This day is also known as "Commemoration of all the Faithful Departed", and "Day of the Dead". In USA is this day traditionally celebrated on the 31 October, or 1 November. In Sweden the tradition is a little different. It is placed on the Saturday in the time period 31 October to 6 November is placed "All Saint's day", or in some English speaking countries "Halloween". This is a feast day for all saints, who are already saved from purgatory. On the following Sunday, the next day, is "All soul's day", or as before mentioned "The day of the Dead". This is a day commemorating those relatives who has passed away. It is also the day commemorated in the following still life photograph.
The properties have been selected in the style of Memento Mori, a Latin phrase meaning "Remember death" or "Remember that you are deadly as well". Here the trope is used with the figurative meaning of "Remember those already dead, those who passed before us"
Memento More is an old trope in art and music, that has been documented back in time to at least the black death, which ravaged Europe in the time period of 1348-1360. In some accounts of the Roman Triumph a companion or public slave would stand behind the triumphant general during the procession, and remind him from time to time of hes own mortality. A version of the warning is often rendered into English as "Remember Ceasar, thou art mortal", so Memento Mori might go back two thousand years in art as well.
There are several subtopics within Memento Mori: Dance Macabre, Ubi Sunt, Vanitas, and Et in Arcadia ego. The genre is supposed to remind people of their own mortality. A very common motif is a skull, often accompanied by one or more bones. But other motif's such as: a coffin, hourglass, and wilting flowers signified the impermanence of human life. A vanitas is a symbolic work of art showing the transience of life, the futility of pleasure, and the certainty of death.
A gentle reminder is Ubi Sunt, a rhetorical question in Latin taken from the expression "Ubi sunt qui ante nos fuerunt?". Litteraly this is "Where are those who were before us?" This is a theme often used in the form of poetry or litterature. In visual art it seems that the alternative phrasing "Et in Arcadia ego" is more common.

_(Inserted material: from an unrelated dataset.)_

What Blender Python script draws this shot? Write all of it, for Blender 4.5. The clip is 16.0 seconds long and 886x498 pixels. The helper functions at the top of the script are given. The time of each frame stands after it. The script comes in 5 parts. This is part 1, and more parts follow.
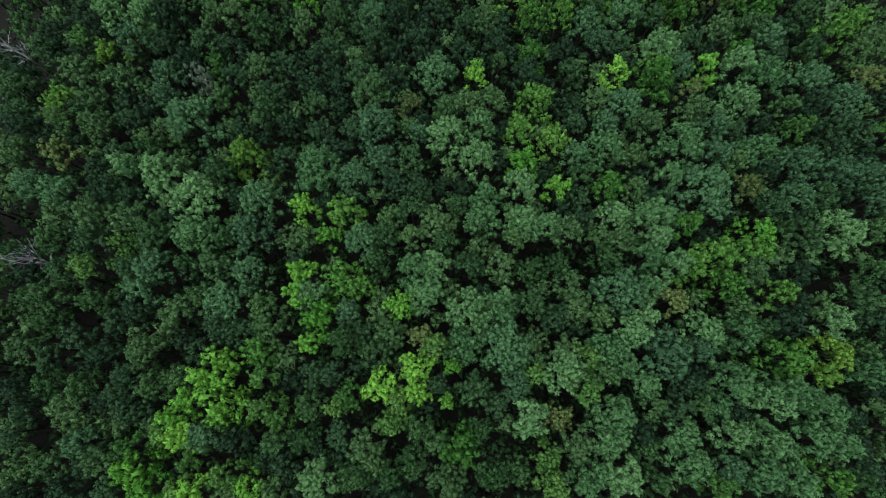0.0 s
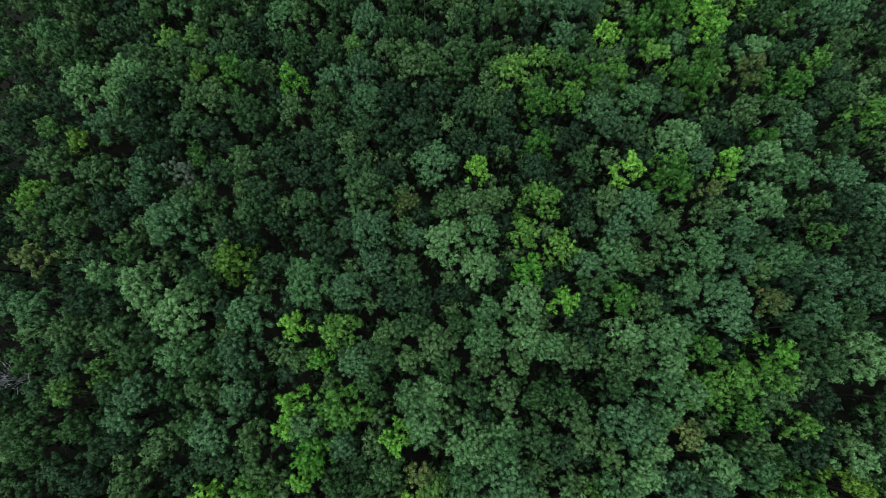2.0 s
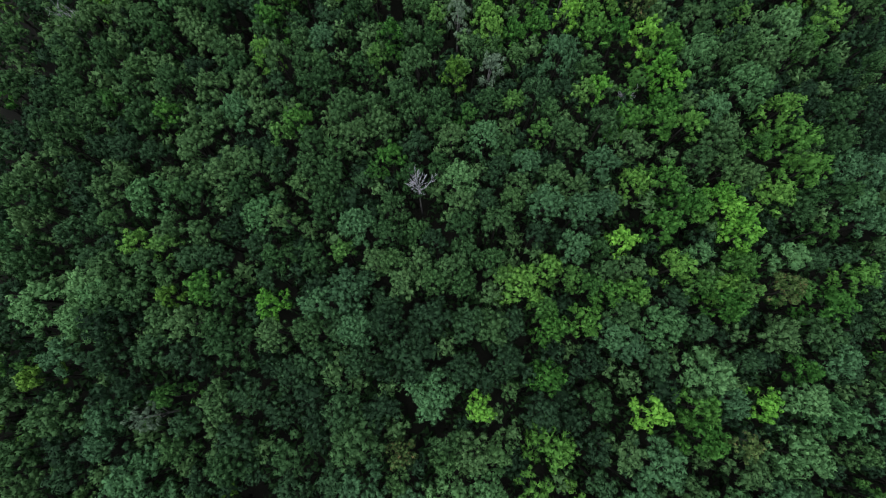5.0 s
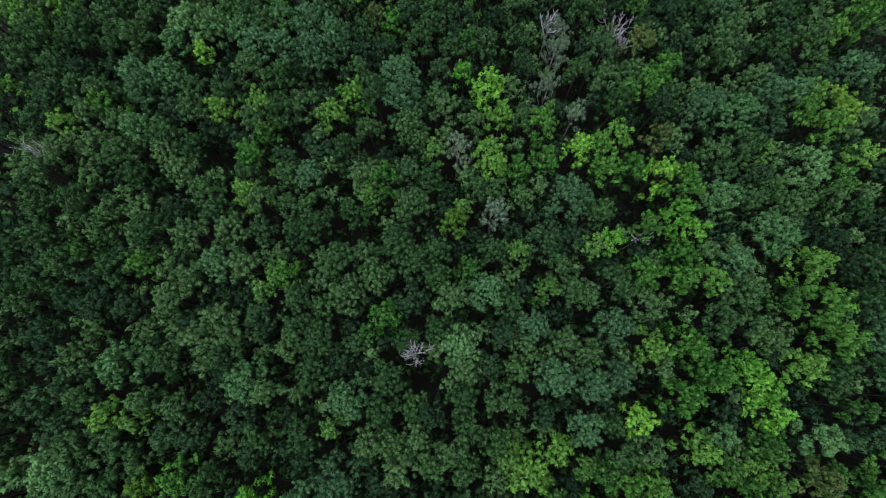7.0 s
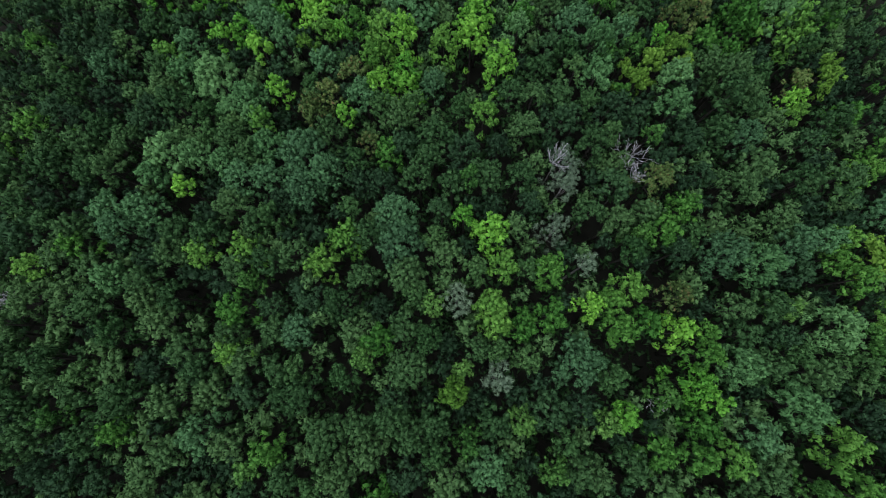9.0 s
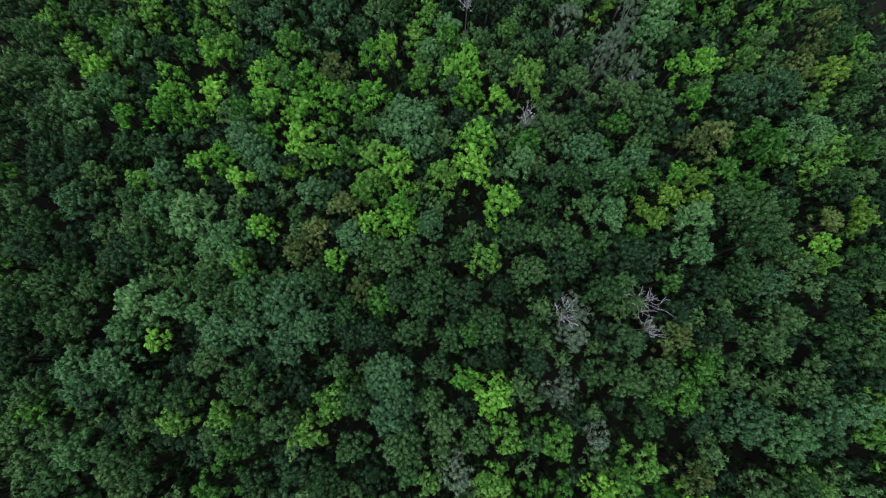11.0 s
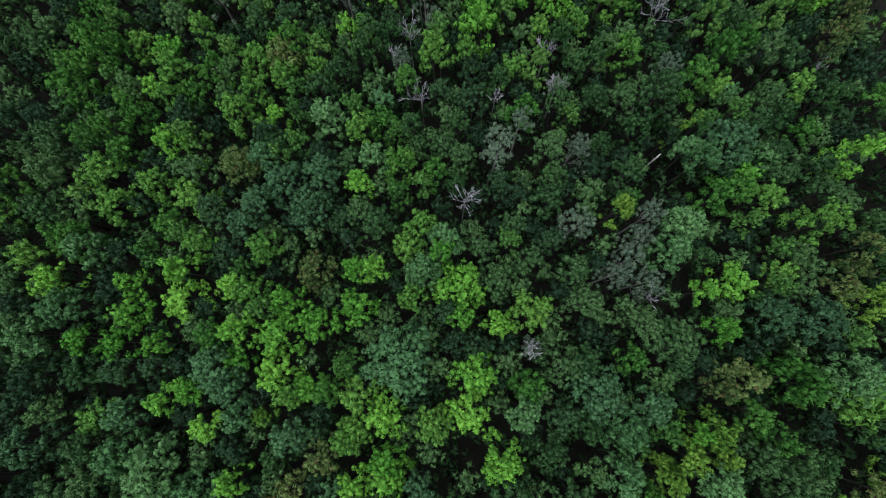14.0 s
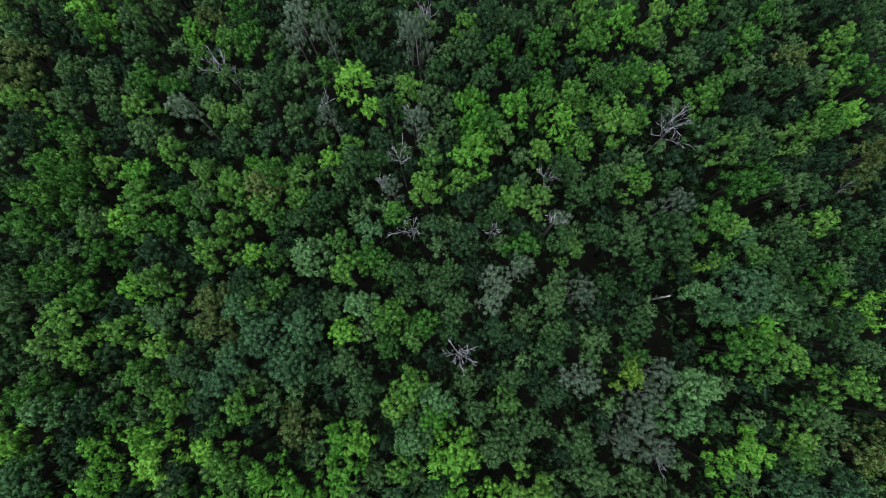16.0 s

The Dace Macabre is more brutal as a reminder. It consists of the dead, or a personification of death, summoning representatives from all walks of life to dance along to the grave. Typically with a Pope, Emperor, King, child, and laborer. The effect was both frivolous and terrifying, beseeching the audience to react emotionally. Camille Saint-Saëns composed a symphonic poem with this theme in 1874, which has entered into the classical music.
An even more brutal reminder is Death personified with a scythe as the Grim Reaper, a direct evocation of this trope.